Laura Mulvey argues that modern movie technology and director choices have become so developed that movies can feel like real experiences for viewers. She describes Hitchcock, “[the] hero does see precisely what the audience sees… Hitchcock draws the spectator’s deeply into his position” (Mulvey 401). This state means that viewers are easily imprinted upon, and this viewing lens is equatable to a “white gaze” through which minorities are depicted as racialized others (Ilmi 218). Films “construct social meanings… ‘Media culture also provides the materials out of which many people construct their sense of class, of ethnicity and race… of ‘us’ and ‘them.’ Movies manufacture the way we see, think of, feel and act toward others’” (Leonard 223). It is through the often unrealized power of the media that pop culture is able to adjust viewer’s attitudes towards race.
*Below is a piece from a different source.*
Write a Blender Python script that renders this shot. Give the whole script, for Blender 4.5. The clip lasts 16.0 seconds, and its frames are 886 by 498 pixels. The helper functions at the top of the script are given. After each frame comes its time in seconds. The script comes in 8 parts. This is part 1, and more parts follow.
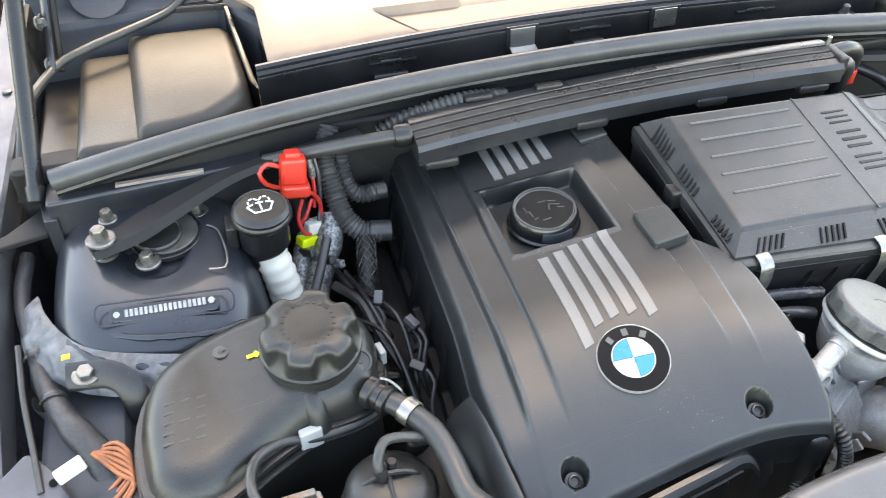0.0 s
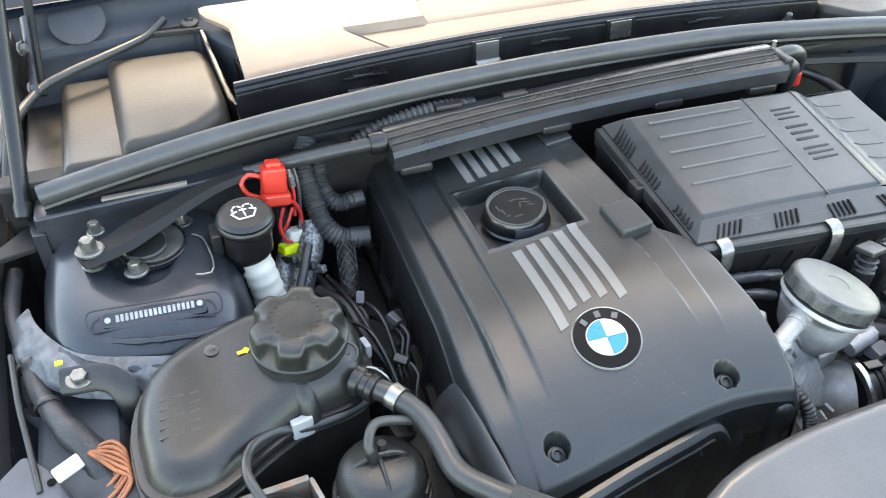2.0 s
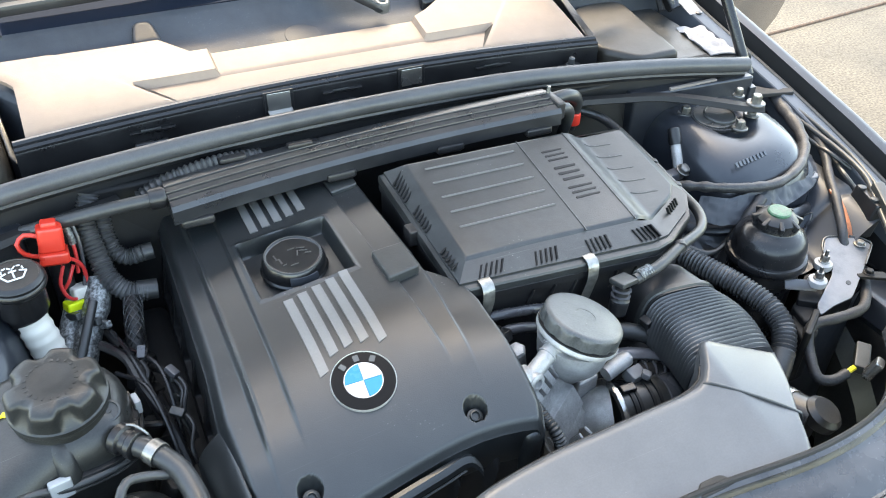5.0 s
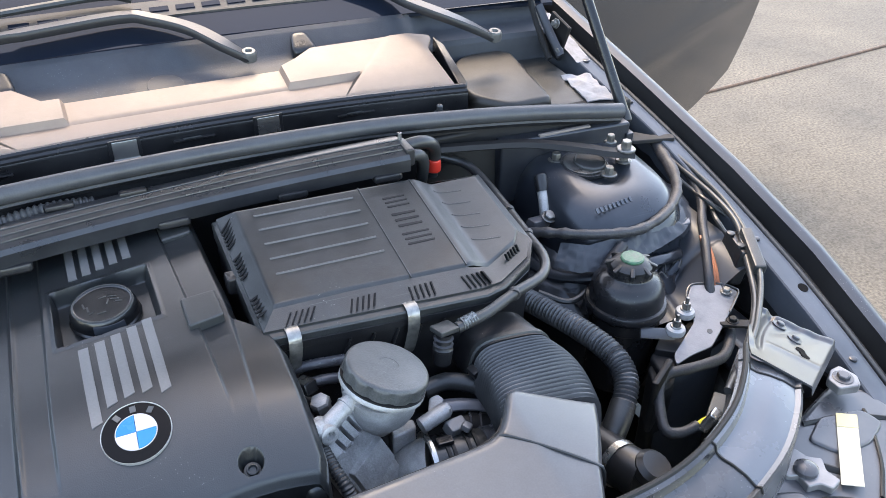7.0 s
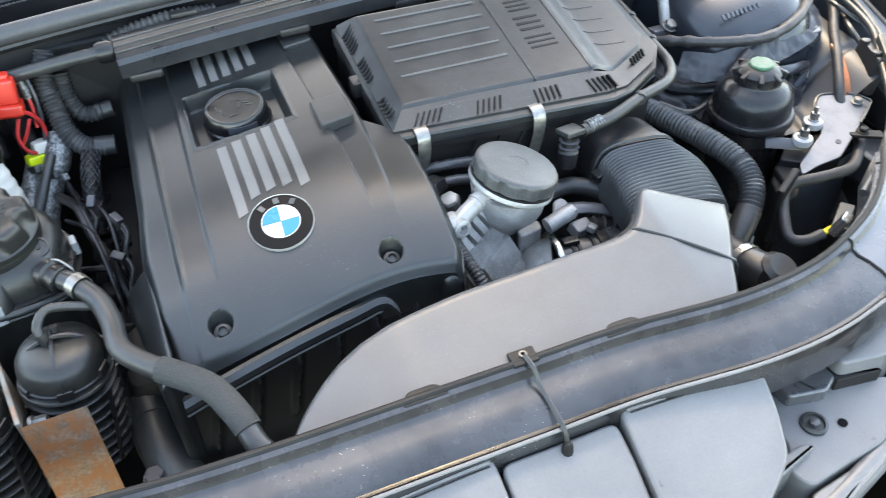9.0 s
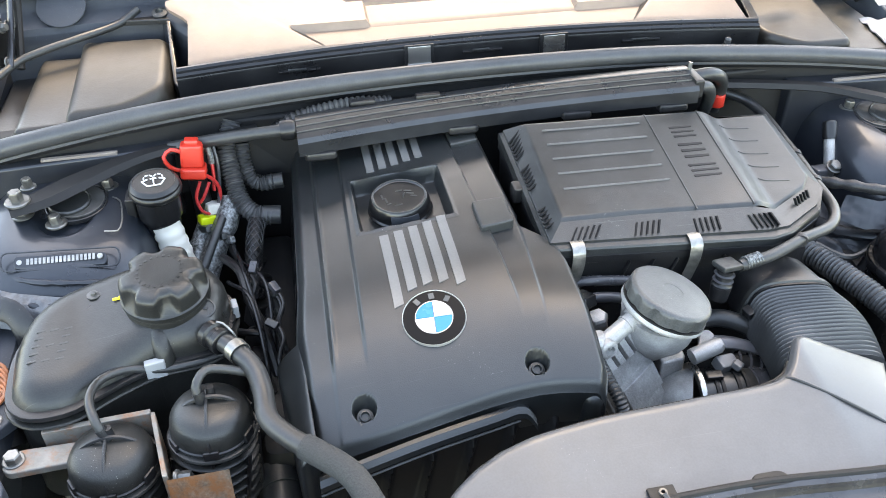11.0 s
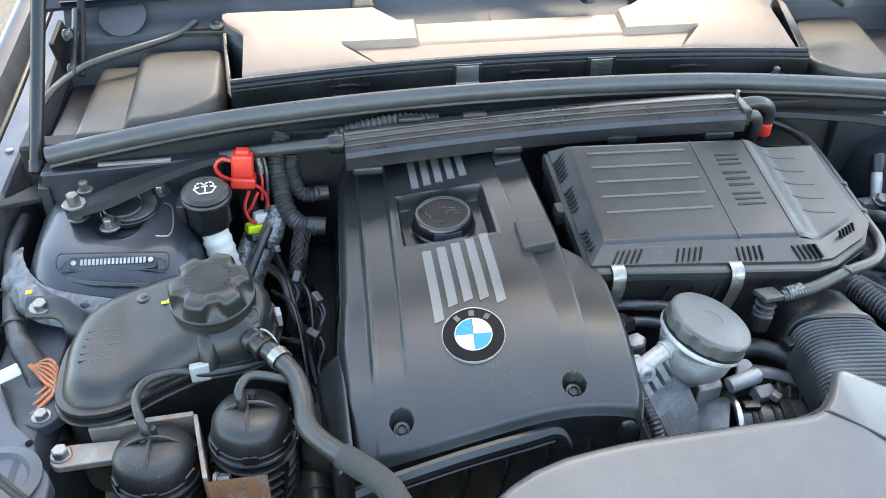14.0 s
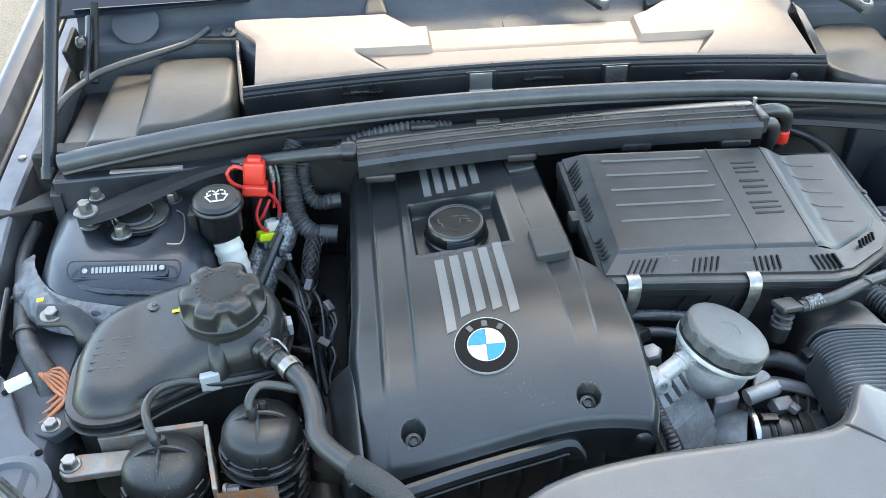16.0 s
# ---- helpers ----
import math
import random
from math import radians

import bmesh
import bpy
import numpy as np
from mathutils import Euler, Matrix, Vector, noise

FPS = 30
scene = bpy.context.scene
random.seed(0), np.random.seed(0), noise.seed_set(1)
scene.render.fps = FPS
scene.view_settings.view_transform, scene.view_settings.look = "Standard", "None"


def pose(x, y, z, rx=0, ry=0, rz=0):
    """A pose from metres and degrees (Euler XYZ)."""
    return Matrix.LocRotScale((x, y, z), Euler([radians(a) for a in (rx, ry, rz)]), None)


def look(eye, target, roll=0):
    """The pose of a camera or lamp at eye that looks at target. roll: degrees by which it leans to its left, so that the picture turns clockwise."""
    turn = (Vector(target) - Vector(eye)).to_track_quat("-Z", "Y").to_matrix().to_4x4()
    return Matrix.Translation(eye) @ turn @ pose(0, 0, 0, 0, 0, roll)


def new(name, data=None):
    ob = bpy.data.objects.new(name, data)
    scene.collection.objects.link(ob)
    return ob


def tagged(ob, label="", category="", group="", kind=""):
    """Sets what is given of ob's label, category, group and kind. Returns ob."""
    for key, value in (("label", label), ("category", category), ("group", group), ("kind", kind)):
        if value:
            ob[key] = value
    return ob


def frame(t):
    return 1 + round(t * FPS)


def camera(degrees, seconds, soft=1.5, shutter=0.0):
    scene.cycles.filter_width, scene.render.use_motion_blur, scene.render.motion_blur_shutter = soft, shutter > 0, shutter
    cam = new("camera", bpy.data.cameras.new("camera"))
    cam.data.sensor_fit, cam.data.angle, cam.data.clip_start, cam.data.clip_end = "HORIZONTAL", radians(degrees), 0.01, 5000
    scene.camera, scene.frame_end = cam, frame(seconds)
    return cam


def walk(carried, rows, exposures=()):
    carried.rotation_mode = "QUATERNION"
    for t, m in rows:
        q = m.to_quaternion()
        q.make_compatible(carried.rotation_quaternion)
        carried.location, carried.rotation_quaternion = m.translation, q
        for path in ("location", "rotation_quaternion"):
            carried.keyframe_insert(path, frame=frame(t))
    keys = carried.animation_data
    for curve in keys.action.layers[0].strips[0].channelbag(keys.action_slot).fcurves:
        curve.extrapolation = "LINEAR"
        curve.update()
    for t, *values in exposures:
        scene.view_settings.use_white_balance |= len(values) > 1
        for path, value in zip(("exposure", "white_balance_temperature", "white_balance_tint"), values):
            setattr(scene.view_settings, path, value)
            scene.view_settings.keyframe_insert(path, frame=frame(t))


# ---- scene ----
cam = camera(55.7, 16.0, soft=0.7, shutter=0.3)
SUN_ELEVATION, SUN_AZIMUTH = 51.0, 16.0  # azimuth from +y towards +x
SUN_STRENGTH, SKY_STRENGTH, EXPOSURE = 0.34, 0.15, 3.27
METRES, EYE, TILT, LEAN, TURN = 0.86, 1.42, -41.0, -0.25, -16.75
ROWS = [
    (0.0, 0.0, 0.0, 0.0, -0.0, 0.0, -0.0),
    (0.5, -0.0548, -0.0124, -0.0195, -0.53, 0.27, 0.12),
    (1.0, -0.0459, -0.0215, -0.0298, -0.85, 1.28, 0.73),
    (1.5, -0.0378, -0.0304, -0.0406, -1.32, 2.07, 1.3),
    (2.0, -0.0126, -0.0462, -0.0525, -2.05, 2.61, 2.32),
    (2.5, 0.0224, -0.0736, -0.0865, -5.95, 2.77, 3.63),
    (3.0, 0.0445, -0.0847, -0.0948, -9.6, 2.16, 5.22),
    (5.5, 0.2523, -0.1043, -0.0176, -7.08, 5.03, 5.21),
    (6.0, 0.3755, -0.1055, -0.0474, -5.55, 7.13, 4.32),
    (6.5, 0.4328, -0.1312, -0.0616, -6.04, 7.19, 4.45),
    (7.0, 0.4389, -0.1195, -0.0678, -7.04, 7.54, 5.42),
    (7.5, 0.4379, -0.1281, -0.0567, -7.53, 6.79, 6.56),
    (8.0, 0.4332, -0.1415, -0.108, -7.16, 4.77, 7.01),
    (8.5, 0.4093, -0.1127, -0.1403, -6.94, -1.47, 7.94),
    (9.0, 0.3592, -0.1135, -0.1344, -2.15, -1.82, 5.06),
    (9.5, 0.3373, -0.1169, -0.1237, -0.15, -1.05, 3.06),
    (10.0, 0.307, -0.122, -0.1039, 1.73, 2.34, 0.97),
    (12.5, 0.2885, -0.1392, -0.0895, 6.11, 3.62, -5.84),
    (13.0, 0.2903, -0.1518, -0.0957, 6.11, 3.56, -5.9),
    (13.5, 0.2953, -0.1533, -0.0974, 6.4, 3.96, -5.82),
    (14.0, 0.2858, -0.1506, -0.0915, 6.68, 4.24, -5.71),
    (14.5, 0.2824, -0.1436, -0.0884, 7.03, 4.53, -5.73),
    (15.0, 0.2841, -0.1405, -0.09, 7.27, 4.55, -5.71),
    (15.5, 0.2822, -0.1395, -0.0856, 7.38, 4.53, -5.81),
    (16.0, 0.284, -0.139, -0.0872, 7.54, 4.58, -5.91),
]
# exposure, white balance and tint drift a little along the way
BALANCE = [(t, EXPOSURE + e, k, g) for t, e, k, g in ((0.0, 0.67, 10750, 10), (1.5, 0.55, 9650, 6), (3.0, 0.52, 9950, 8), (5.5, 0.43, 8900, 4), (6.5, 0.15, 8450, 11), (7.5, -0.06, 7950, 10),
                                                       (8.5, 0.27, 7750, 3), (9.0, 0.46, 9250, 6), (9.5, 0.60, 9800, 9), (10.0, 0.62, 9900, 9), (12.5, 0.41, 9100, 6), (16.0, 0.37, 8350, 1))]
walk(cam, [(t, pose(-0.4835, 0, EYE, TILT, LEAN, TURN) @ pose(METRES * x, METRES * y, METRES * z, 90 + pitch, roll, yaw)) for t, x, y, z, yaw, pitch, roll in ROWS], BALANCE)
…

Viewers absorb lessons from and are impacted by movies they watch (Mulvey); in the case of race, pop culture often increases viewers’ propensity to see minorities as “other” by highlighting differences; Happy Feet does this through bodily appearances, the ability to transcend the body, accents and language tendencies, and the need for those who are different to prove themselves as worthy of acceptance. “Mass culture is the contemporary location that both publically declares and perpetuates the idea that there is pleasure to be found in the acknowledgement and enjoyment of racial difference” (Hooks 424). Identification and emphasization of differences between people– even meaningless ones that have nothing actually to do with biology– feature in pop culture far more frequently than viewers realize. The presence of this ideology in pop culture consequently plays a big role in influencing race in modern society– often in negative, divisive ways. Those whose differences are highlighted in popular movies, “whose image has continually been stolen and used for this end, cannot view the decline of the traditional film form with anything much more than sentimental regret” (Mulvey 403).
Works Cited
Dyer, Richard. “Entertainment and Utopia.” 1977. N.p.: n.p., n.d. 271-83. Print.
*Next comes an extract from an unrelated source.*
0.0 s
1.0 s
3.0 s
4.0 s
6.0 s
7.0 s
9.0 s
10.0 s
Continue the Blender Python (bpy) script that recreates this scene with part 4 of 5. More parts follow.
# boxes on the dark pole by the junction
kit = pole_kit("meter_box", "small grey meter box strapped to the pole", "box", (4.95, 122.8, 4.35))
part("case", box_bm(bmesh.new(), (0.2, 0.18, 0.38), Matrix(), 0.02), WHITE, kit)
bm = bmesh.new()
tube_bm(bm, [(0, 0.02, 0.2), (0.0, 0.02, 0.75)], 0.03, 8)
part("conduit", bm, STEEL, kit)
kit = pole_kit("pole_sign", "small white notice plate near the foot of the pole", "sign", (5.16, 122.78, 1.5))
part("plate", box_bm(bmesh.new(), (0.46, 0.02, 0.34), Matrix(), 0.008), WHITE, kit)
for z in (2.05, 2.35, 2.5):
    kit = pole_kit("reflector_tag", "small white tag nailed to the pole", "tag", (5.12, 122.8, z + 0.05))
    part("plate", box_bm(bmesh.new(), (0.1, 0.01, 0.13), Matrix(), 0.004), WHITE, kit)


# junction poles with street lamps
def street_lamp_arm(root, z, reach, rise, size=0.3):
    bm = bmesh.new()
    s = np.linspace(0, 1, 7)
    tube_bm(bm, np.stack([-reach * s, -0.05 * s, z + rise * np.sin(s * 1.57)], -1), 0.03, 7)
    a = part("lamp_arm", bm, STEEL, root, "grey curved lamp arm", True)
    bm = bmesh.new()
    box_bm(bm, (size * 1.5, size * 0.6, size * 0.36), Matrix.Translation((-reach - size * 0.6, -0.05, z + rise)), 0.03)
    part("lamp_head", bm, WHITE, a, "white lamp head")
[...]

Hooks, Bell. “Eating the Other: Desire and Resistance.” Media and Cultural Studies: Keyworks. By Meenakshi Gigi Durham and Douglas M. Kellner. Malden, MA: Blackwell, 2001. 424-38. Print.
Ilmi, Ahmed. “The White Gaze vs. the Black Soul.” Race, Gender & Class 18.3/4 (2011): 217-29. JSTOR. Web. 14 Dec. 2016.
Leonard, David J. “Do You Believe in Miracles? Whiteness, Hollywood, and a Post-9/11 Sports Imagination.” All-Stars and Movie Stars: Sports in Film and History. N.p.: U of Kentucky, 2008. 219-36. JSTOR. Web. 14 Dec. 2016.
Mulvey, Laura. “Visual Pleasure and Narrative Cinema.” The Sexual Subject: A Screen Reader in Sexuality. New York: Routledge, 1992. 393-404. Print.